Hoven, now the author of three children’s books, spoke to students in kindergarten through third grade about her writing and illustrating work on Monday and Tuesday, Feb. 3-4 as part of the school’s “I Love to Read Month” festivities. She also shared a few tips about getting started.
“Kids sometimes think they can’t draw a whole picture, but just start with something small and then you have something build off of,” she told a group of third-graders on Tuesday afternoon.
She added that it helped her to lightly sketch her illustrations with a pencil before adding the finishing touches with colored pencils, markers or paint.
Origins as an author
As a lifelong preschool and elementary teacher in Alexandria, Villard and Glenwood, Hoven said she realized toward the end of her career that she had always challenged her students and others to pursue their dreams and take on challenges, but she had not yet pursued her own wish to become a children’s author.

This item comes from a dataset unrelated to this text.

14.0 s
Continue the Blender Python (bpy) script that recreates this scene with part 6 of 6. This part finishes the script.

“As a teacher I always wanted kids to get into art and words and drawing,” she said. “Then I decided that instead of just getting everyone else excited about it I wanted to do it myself.”

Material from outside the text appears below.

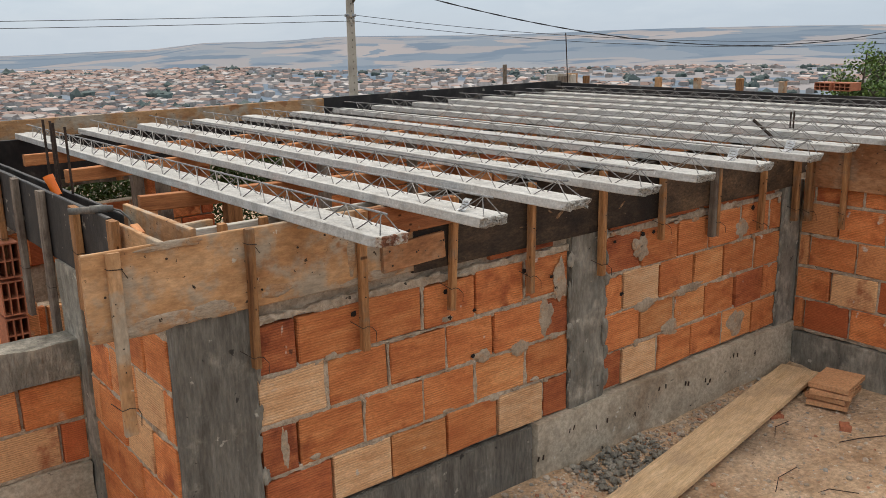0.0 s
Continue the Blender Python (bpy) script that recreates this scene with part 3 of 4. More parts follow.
def courses(parent, axis, face, a0, a1, z0, count, shift, sign, skip=(), depth=0.0, beds=True, gap=0.6):
    """Courses of blocks with their outer face at `face`. axis: the way the wall runs; sign: -1 when the face looks to lower coordinates."""
    for c in range(count):
        z = z0 + COURSE * (c + 0.5)
        a = a0 - PITCH + ((shift + 0.5 * c) % 1.0) * PITCH
        while a < a1:
            jit = rng.uniform(-0.012, 0.012)
            spans = [(max(a, a0), min(a + PITCH + jit, a1))]
            for s0, s1 in skip:
                cut = []
                for p, q in spans:
                    if q <= s0 or p >= s1:
                        cut.append((p, q))
                    else:
                        if p < s0:
                            cut.append((p, s0))
                        if q > s1:
                            cut.append((s1, q))
                spans = cut
            for p, q in spans:
                length = q - p - 0.016
                if length < 0.05:
                    continue
                ob = new("brick", BRICKS[rng.randrange(6)])
                ob.parent = parent
                mid, proud = (p + q) / 2, rng.uniform(-0.003, 0.004) - depth
                f = face + sign * (proud - BRICK_T / 2)
                if axis == "x":
                    ob.location = (mid, f, z + rng.uniform(-0.004, 0.004))
                else:
                    ob.location = (f, mid, z + rng.uniform(-0.004, 0.004))
                ob.rotation_euler = (rng.uniform(-0.01, 0.01), rng.uniform(-0.008, 0.008), (0 if axis == "x" else math.pi / 2) + rng.uniform(-0.012, 0.012))
                ob.scale = (length / BRICK_L, 1, 1)
                if beds and rng.random() > gap:
                    fill = mortar_strip(0.186, 0.0095, rng.uniform(0, 99))
                    lie = pose(q, face - sign * 0.002, z) if axis == "x" else pose(face - sign * 0.002, q, z, 0, 0, -90)
                    part("mortar_fill", fill, M_MORTAR, parent, at=lie @ pose(0, 0, -0.093, 0, -90, 0))
            a += PITCH + jit
    if beds:
        for c in range(count + 1):
            edges = sorted([a0, a1] + [v for s in skip for v in s])
            for p, q in zip(edges[::2], edges[1::2]):
                strip = mortar_strip(q - p, 0.0120, rng.uniform(0, 99))
                zz = z0 + COURSE * c
                lie = pose(p, face, zz) if axis == "x" else pose(face, q, zz, 0, 0, -90)
                part("mortar_bed", strip, M_MORTAR, parent, at=lie)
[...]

She attended a class by Minnesota author and illustrator Nancy Carlson, and was initially intimidated by the high school art instructors and other professionals who were also there. However, she determined that she was going to give writing and illustrating her best shot.
“I felt like a kindergartner drawing, but I could write with words,” she said.
After learning a great deal about various artistic mediums like paints and the proper types of paper to use with each, Hoven’s assignment from the class to create a story focusing on an inanimate object led directly to her first book, “Light Up the Year.”
The idea sprung from a mundane task as she took the Christmas lights down from her garage. She imagined the lightbulbs coming to life and brightening up other events throughout the year, and a publishing company she spoke with was enthusiastic about the unique concept. With built-in lessons for young ones about the months of the year, the book was published in 2014.
An ABC book about Minnesota living, “Norman Loves the Lake,” followed in 2015, and Hoven’s third book, “Light Up the States” about the regions of the United States followed in 2018. That work earned the national Mom’s Choice Award.
Hoven shared about the publishing process with students, showing a number of errors made at the press, including book copies with extra pages, or with the pages inserted upside down.
She also encouraged students to look at pictures and use them for models as they work on their own drawings. As examples, her presentation walked students through “Light Up the States” and showing the photos that inspired her illustrations along the way.
“It’s not cheating to have a picture to look at,” she said. “Lots of illustrators keep picture files.”
In the end, she answered a variety of student questions and encouraged their own creativity.
“Keep writing. Keep drawing,” she said. “And save your good quality things in a folder where you can come back to them.”